16. The tool changer according to claim 11, wherein said pivoting linkage has a driving member as a linear driver at a distal end thereof, said linear driver engages a collar bushing mounted to said shaft for axially displacing said shaft, a pivot bearing is provided at a proximal end of said pivoting linkage, said second driver being laterally mounted to the central part of said pivoting linkage and engages said lifting curve formed on said swivel plate.

17. The tool changer according to claim 12, wherein said pivoting linkage has a driving member as a linear driver at a distal end thereof, said linear driver engages a collar bushing mounted to said shaft for axially displacing said shaft, a pivot bearing is provided at a proximal end of said pivoting linkage, said second driver being laterally mounted to the central part of said pivoting linkage and engages said lifting curve formed on said swivel plate.

18. The tool changer according to claim 14, wherein said pivoting linkage has a driving member as a linear driver at a distal end thereof, said linear driver engages a collar bushing mounted to said shaft for axially displacing said shaft, a pivot bearing is provided at a proximal end of said pivoting linkage, said second driver being laterally mounted to the central part of said pivoting linkage and engages said lifting curve formed on said swivel plate.

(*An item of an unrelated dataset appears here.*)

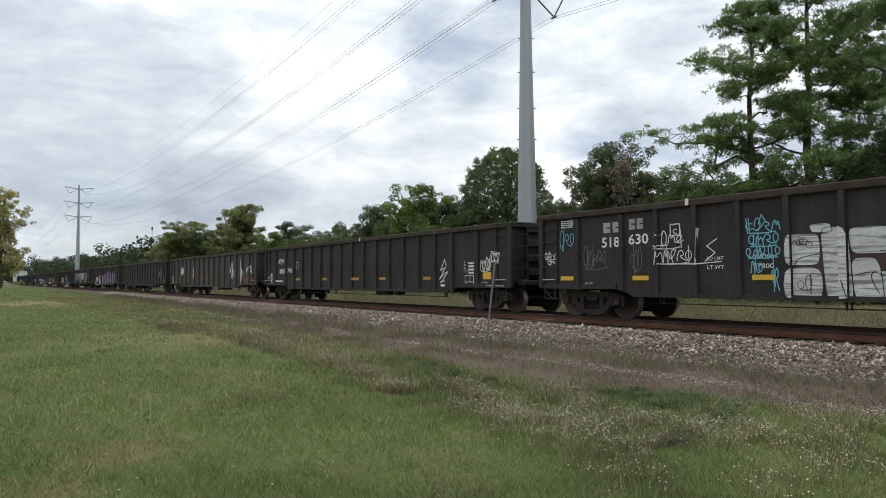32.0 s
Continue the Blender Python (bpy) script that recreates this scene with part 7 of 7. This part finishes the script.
def build_weed_clumps():
    """Low leafy weeds that stand out of the lawn beside the gravel."""
    dark = [bush(81 + i, 7000, 0.05, leafy("dark_weed_leaves", (0.075, 0.11, 0.042), (0.16, 0.195, 0.08))) for i in range(2)]
    grey = bush(84, 4500, 0.05, leafy("grey_brown_weed_leaves", (0.11, 0.105, 0.06), (0.22, 0.205, 0.13)))
    for i, (x, y, w, h, kind) in enumerate(((-8.5, 5.12, 0.34, 0.13, 2), (-6.6, 6.8, 0.40, 0.20, 2), (-6.2, 6.4, 0.3, 0.16, 2), (-6.1, 5.3, 0.3, 0.13, 2), (-6.35, 7.55, 0.55, 0.17, 0), (-5.6, 7.45, 0.50, 0.19, 1), (-4.95, 7.4, 0.45, 0.15, 0), (-5.9, 8.0, 0.5, 0.15, 1), (-5.1, 8.0, 0.4, 0.14, 0),
                                            (-10.6, 7.05, 0.34, 0.20, 0), (-10.0, 6.85, 0.40, 0.22, 1), (-9.4, 6.75, 0.32, 0.2, 0), (-11.6, 6.9, 0.26, 0.16, 1), (-8.6, 6.8, 0.25, 0.16, 0), (-12.6, 6.15, 0.4, 0.14, 2), (-15.2, 5.9, 0.5, 0.14, 2), (-4.4, 5.9, 0.35, 0.14, 2))):
        lab = "low dark green leafy weed at the lawn's edge" if kind < 2 else "low grey-brown weed clump with small white flowers"
        t = thing("weed_clump", lab, "weed", "weed clumps in the lawn", pose(x, y, ground_height(y) + bump_at(x, y) - 0.02, 0, 0, 63 * i))
        for nm, me in zip(("woody_base", "foliage"), dark[kind] if kind < 2 else grey):
            part(nm, me, None, t).scale = (w, w, h)


build_weed_clumps()


def build_stones():
    """Loose crushed stone on the ballast's near shoulder, and pebbles at its foot."""
    rng = np.random.default_rng(3)

    def heap(name, label, x, y, z, size, mat):
        n = len(x)
        d = np.array([(1, 0, 0), (-1, 0, 0), (0, 1, 0), (0, -1, 0), (0, 0, 1), (0, 0, -1)], float)
        v = d[None] * rng.uniform(0.55, 1.25, (n, 6, 1)) + rng.normal(scale=0.28, size=(n, 6, 3))
        v *= (size[:, None] * rng.uniform(0.6, 1.2, (n, 3)) * np.array([1.06, 1.06, 0.78]))[:, None, :] * 0.5
        t = rng.uniform(0, np.pi, n)
        c, s = np.cos(t), np.sin(t)
        v = np.stack([v[..., 0] * c[:, None] - v[..., 1] * s[:, None], v[..., 0] * s[:, None] + v[..., 1] * c[:, None], v[..., 2]], 2)
        v += np.stack([x, y, z], 1)[:, None, :]
        tri = np.array([(0, 2, 4), (2, 1, 4), (1, 3, 4), (3, 0, 4), (2, 0, 5), (1, 2, 5), (3, 1, 5), (0, 3, 5)])
        f = (tri[None] + np.arange(n)[:, None, None] * 6).reshape(-1, 3)
        me = bpy.data.meshes.new(name)
        me.vertices.add(n * 6)
        me.vertices.foreach_set("co", v.astype(np.float32).ravel())
        me.loops.add(f.size)
        me.loops.foreach_set("vertex_index", f.astype(np.int32).ravel())
        me.polygons.add(len(f))
        me.polygons.foreach_set("loop_start", np.arange(0, f.size, 3, dtype=np.int32))
        me.update(calc_edges=True)
        me.materials.append(mat)
        return tagged(new(name, me), label, "stones", kind="stuff")
    n = 96000
    x = 2 - 88 * rng.random(n) ** 1.7
    y = rng.uniform(11.6, 13.82, n)
    y = np.where((y < 12.3) & (rng.random(n) < 0.45), rng.uniform(12.3, 13.6, n), y)
    bz = np.interp(y, [p[0] for p in BED], [p[1] for p in BED])
    size = rng.choice([0.045, 0.06, 0.075, 0.095, 0.12], n, p=[0.3, 0.3, 0.22, 0.13, 0.05]) * rng.uniform(0.85, 1.15, n) * np.maximum(1, -x / 55)
    heap("ballast_stones", "loose crushed grey, white and pinkish stones", x, y, bz + rng.uniform(-0.008, 0.028, n), size, M_STONE)
    n = 9000
    x = 2 - 40 * rng.random(n) ** 1.3
    y = rng.uniform(14.1, 17.2, n)
    heap("ballast_stones", "crushed stones between and behind the rails", x, y, np.interp(y, [p[0] for p in BED], [p[1] for p in BED]), rng.uniform(0.04, 0.075, n), M_STONE)
    # a line of washed-out pebbles through the weeds, and strays round it
    for name, label, k, spread, mat, small, large in (("pale_pebbles", "pale pebbles in a line along the weeds", 13000, 0.14, M_STONE, 0.014, 0.042), ("pebbles", "small brown pebbles spilled along the ballast's foot", 15000, 0.30, M_PEBBLE, 0.012, 0.034)):
        x = 2 - 44 * rng.random(k) ** 1.35
        y = rng.normal(PEBBLE_Y, spread, k) + 0.22 * np.sin(x * 0.5) + 0.10 * np.sin(x * 1.7) + 0.014 * np.clip(-x - 8, 0, 40)
        stray = rng.random(k) < (0.06 if mat is M_STONE else 0.3)
        y[stray] = rng.uniform(8.9, 12.0, stray.sum())
        z = np.interp(y, [p[0] for p in PROFILE], [p[1] for p in PROFILE]) + np.array([bump_at(p, q) for p, q in zip(x, y)])
        heap(name, label, x, y, z + 0.008, rng.uniform(small, large, k) * np.maximum(1, -x / 30), mat)


build_stones()


def build_ties():
    me = Shape().cbox(-0.115, 0.115, -1.3, 1.3, -0.36, -0.18, 0.012).mesh("tie", M_TIE)
    base = thing("tie_row", "row of weathered timber ties under the rails", "ties", m=pose(0, TRACK_Y, 0))
    for i in range(150):
        part("tie", me, None, base, at=pose(3 - i * 0.52, 0.02 * math.sin(i * 1.7), 0, 0, 0, 0.8 * math.sin(i * 2.3)))
        if i < 70:
            part("tie_plate", TIE_PLATE, None, base, at=pose(3 - i * 0.52, 0, 0))


TIE_PLATE = Shape().cbox(-0.09, 0.09, -0.90, -0.62, -0.185, -0.172, 0.004).cbox(-0.03, 0.03, -0.86, -0.83, -0.175, -0.15, 0.004).mesh("tie_plate", M_RAIL)
build_ties()


motions()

19. The tool changer according to claim 10, wherein said swivel plate is formed as a two-sided cam plate and has on one face thereof said rotation curve and on the other face thereof said lifting curve, each said curve being a milled-in groove.

20. The tool changer according to claim 16, wherein said swivel plate is formed as a two-sided cam plate and has on one face thereof said rotation curve and on the other face thereof said lifting curve, each said curve being a milled-in groove.

21. The tool changer according to claim 19, wherein said worm wheel forms said cam plate that carries the teeth engaging said worm on the outer periphery thereof.

22. The tool changer according to claim 20, wherein said worm wheel forms said cam plate that carries the teeth engaging said worm on the outer periphery thereof.

23. The tool changer according to claim 10, wherein said drive motor is a servo direct drive or a pole-changing three-phase a.c. motor.